** PROBLEM TO WORK ON **
Return only the lines running from the line with "ob[key] = value" down to the line with "keys = carried.animation_data", both included, exactly as they appear.

** STORED DATA **
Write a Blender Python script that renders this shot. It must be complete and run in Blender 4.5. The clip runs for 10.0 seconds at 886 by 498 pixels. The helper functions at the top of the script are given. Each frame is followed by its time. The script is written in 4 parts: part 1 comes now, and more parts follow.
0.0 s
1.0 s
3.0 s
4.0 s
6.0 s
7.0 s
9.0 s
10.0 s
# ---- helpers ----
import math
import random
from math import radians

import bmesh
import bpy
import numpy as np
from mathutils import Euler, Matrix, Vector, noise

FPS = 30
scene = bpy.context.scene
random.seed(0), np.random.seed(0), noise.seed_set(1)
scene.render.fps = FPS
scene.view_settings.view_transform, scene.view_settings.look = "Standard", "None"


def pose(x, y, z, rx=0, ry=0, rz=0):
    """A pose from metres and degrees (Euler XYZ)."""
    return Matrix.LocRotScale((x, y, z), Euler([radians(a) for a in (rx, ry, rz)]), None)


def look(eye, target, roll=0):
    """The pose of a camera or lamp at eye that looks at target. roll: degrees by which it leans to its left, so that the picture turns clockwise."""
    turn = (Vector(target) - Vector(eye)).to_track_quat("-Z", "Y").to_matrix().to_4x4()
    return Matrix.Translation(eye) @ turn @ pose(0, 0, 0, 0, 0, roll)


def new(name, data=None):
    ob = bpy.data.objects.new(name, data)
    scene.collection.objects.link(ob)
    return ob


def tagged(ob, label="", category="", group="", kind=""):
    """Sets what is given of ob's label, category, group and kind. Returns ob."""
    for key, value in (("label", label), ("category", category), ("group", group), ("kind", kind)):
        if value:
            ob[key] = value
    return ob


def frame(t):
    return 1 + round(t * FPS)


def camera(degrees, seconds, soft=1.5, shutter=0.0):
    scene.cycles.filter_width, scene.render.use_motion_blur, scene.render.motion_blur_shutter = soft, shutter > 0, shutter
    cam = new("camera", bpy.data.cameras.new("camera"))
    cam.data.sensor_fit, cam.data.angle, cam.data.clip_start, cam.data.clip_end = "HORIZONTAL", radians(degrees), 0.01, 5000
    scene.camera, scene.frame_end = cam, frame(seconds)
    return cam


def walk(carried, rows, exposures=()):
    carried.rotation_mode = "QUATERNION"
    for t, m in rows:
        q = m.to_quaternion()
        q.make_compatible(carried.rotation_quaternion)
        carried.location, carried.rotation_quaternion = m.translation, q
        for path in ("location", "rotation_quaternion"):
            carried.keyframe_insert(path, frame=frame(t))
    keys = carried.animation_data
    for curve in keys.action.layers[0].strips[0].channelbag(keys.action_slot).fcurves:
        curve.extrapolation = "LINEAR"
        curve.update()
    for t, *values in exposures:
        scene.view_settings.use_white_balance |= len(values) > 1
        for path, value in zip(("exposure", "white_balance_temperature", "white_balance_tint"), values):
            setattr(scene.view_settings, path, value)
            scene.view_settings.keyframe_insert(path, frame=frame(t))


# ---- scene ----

** FULL ANSWER **
            ob[key] = value
    return ob


def frame(t):
    return 1 + round(t * FPS)


def camera(degrees, seconds, soft=1.5, shutter=0.0):
    scene.cycles.filter_width, scene.render.use_motion_blur, scene.render.motion_blur_shutter = soft, shutter > 0, shutter
    cam = new("camera", bpy.data.cameras.new("camera"))
    cam.data.sensor_fit, cam.data.angle, cam.data.clip_start, cam.data.clip_end = "HORIZONTAL", radians(degrees), 0.01, 5000
    scene.camera, scene.frame_end = cam, frame(seconds)
    return cam


def walk(carried, rows, exposures=()):
    carried.rotation_mode = "QUATERNION"
    for t, m in rows:
        q = m.to_quaternion()
        q.make_compatible(carried.rotation_quaternion)
        carried.location, carried.rotation_quaternion = m.translation, q
        for path in ("location", "rotation_quaternion"):
            carried.keyframe_insert(path, frame=frame(t))
    keys = carried.animation_data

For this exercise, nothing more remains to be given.